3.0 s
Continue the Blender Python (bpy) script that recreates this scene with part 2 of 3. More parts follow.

* * *

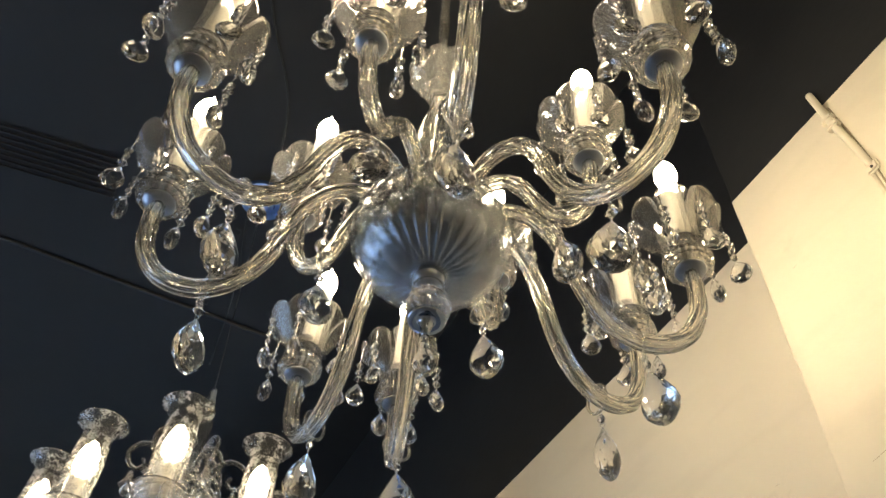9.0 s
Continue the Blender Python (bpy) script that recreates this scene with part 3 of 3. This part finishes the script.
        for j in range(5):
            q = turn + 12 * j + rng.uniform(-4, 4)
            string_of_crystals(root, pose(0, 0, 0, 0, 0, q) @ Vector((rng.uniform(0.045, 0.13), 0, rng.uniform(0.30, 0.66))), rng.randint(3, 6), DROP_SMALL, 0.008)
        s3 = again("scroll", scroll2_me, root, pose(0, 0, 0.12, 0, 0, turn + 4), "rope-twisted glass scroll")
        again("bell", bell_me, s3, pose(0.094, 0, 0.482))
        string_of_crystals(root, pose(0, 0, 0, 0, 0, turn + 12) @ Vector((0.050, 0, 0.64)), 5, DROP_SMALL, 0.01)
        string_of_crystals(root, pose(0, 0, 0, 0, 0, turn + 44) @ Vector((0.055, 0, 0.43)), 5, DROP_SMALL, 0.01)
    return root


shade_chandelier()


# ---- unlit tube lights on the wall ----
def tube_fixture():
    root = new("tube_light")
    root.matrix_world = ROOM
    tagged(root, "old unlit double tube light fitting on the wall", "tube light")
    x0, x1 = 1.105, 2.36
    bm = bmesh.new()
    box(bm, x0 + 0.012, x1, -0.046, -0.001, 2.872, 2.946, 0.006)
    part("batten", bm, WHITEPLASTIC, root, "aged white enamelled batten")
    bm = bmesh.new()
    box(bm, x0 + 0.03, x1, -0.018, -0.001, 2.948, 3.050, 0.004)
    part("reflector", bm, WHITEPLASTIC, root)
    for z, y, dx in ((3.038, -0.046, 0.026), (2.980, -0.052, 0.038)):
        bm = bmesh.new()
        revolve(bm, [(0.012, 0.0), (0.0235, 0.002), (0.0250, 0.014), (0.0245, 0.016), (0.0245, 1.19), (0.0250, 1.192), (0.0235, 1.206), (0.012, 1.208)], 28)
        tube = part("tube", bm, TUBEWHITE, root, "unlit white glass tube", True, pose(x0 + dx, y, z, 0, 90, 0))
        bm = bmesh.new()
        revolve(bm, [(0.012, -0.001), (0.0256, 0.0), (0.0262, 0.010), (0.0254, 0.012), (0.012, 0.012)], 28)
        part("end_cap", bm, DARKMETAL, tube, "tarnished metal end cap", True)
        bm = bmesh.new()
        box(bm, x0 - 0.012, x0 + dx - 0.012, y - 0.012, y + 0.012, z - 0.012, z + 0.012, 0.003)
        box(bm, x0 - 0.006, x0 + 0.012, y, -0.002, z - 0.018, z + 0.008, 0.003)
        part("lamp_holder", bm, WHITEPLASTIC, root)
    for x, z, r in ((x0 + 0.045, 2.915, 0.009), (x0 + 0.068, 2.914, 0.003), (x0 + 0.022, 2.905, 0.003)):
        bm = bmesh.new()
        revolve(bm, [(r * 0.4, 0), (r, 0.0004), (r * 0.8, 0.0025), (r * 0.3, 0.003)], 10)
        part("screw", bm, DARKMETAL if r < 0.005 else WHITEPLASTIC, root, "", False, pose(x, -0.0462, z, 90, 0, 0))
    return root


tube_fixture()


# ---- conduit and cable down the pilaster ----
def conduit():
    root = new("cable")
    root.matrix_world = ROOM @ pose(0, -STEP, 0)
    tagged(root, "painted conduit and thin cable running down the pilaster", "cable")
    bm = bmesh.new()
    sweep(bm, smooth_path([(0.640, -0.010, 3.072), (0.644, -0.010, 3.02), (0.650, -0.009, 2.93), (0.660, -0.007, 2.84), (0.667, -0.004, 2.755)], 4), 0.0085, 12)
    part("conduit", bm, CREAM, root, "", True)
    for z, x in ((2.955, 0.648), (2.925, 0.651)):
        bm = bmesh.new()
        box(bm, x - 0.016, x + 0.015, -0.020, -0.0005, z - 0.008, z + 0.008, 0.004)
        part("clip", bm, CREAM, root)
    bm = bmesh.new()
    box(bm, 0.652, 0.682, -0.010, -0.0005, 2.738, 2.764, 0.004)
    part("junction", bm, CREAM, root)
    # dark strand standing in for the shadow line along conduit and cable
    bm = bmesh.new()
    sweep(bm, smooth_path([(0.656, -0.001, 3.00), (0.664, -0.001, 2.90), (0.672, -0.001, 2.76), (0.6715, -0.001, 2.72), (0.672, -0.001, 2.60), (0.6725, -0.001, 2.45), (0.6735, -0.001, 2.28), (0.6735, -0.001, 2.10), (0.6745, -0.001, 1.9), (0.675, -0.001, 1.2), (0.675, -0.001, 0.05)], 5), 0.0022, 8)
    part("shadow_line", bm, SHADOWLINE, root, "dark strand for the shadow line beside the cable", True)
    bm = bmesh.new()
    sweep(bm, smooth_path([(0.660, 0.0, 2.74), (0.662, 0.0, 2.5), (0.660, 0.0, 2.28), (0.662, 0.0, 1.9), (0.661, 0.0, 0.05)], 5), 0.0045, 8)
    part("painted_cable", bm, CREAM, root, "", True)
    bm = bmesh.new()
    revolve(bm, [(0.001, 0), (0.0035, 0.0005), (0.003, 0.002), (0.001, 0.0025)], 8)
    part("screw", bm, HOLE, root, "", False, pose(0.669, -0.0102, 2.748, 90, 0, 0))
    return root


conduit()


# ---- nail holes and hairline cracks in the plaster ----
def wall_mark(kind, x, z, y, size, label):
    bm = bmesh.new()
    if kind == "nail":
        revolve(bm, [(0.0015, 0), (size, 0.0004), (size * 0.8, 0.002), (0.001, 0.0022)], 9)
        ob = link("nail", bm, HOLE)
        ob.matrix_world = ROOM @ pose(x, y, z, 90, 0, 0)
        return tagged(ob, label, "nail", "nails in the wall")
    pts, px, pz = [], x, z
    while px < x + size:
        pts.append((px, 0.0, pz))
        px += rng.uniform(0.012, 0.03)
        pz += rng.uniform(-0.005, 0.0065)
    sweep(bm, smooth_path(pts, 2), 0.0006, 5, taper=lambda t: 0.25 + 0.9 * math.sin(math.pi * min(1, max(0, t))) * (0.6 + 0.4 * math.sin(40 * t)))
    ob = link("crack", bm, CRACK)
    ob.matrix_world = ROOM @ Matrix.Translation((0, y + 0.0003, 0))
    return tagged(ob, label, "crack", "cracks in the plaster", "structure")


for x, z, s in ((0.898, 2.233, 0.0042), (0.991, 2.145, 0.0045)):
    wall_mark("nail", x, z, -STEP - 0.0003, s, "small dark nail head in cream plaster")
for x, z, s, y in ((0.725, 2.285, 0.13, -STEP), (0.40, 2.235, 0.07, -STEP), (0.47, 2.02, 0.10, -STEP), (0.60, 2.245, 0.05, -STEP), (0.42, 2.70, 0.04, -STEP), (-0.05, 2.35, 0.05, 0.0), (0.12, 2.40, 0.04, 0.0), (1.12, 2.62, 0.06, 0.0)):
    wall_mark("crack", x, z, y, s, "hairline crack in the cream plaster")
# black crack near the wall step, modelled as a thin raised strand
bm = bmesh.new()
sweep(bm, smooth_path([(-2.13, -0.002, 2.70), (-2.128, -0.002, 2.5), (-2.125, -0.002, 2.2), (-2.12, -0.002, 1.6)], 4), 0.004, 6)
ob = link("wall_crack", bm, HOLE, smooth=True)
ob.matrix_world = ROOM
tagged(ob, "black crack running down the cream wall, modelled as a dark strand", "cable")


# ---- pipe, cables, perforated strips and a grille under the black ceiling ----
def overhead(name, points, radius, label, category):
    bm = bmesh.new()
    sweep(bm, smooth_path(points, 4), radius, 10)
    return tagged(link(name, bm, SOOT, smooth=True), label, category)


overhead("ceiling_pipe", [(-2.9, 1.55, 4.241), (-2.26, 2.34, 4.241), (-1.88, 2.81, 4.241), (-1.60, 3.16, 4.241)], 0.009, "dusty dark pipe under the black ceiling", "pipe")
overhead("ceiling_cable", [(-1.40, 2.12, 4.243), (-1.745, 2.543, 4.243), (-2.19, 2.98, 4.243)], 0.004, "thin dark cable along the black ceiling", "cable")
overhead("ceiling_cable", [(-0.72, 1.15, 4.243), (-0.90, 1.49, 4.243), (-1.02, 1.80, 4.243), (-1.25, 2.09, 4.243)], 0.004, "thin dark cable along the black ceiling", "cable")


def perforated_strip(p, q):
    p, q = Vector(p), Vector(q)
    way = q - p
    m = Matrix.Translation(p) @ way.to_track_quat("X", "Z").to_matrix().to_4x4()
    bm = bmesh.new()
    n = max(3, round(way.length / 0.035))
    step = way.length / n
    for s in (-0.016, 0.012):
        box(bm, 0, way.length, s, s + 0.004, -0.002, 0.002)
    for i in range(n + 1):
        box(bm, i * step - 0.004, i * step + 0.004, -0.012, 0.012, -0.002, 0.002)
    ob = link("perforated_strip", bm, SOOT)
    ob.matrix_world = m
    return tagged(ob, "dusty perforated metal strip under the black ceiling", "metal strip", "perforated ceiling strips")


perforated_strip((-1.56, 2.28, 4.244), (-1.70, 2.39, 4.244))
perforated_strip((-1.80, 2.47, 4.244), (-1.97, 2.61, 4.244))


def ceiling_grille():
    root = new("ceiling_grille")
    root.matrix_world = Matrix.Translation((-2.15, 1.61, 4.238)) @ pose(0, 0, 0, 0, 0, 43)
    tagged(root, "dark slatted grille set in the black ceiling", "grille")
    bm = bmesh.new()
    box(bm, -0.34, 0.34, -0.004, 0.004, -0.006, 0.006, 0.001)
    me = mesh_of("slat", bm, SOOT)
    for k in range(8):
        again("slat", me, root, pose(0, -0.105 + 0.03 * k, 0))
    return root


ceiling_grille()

=== WHAT NEEDS TO BE DONE ===
Scan the material above. Copy each line that holds the word "Blender".

=== EXERCISE ANSWER ===
Continue the Blender Python (bpy) script that recreates this scene with part 2 of 3. More parts follow.
Continue the Blender Python (bpy) script that recreates this scene with part 3 of 3. This part finishes the script.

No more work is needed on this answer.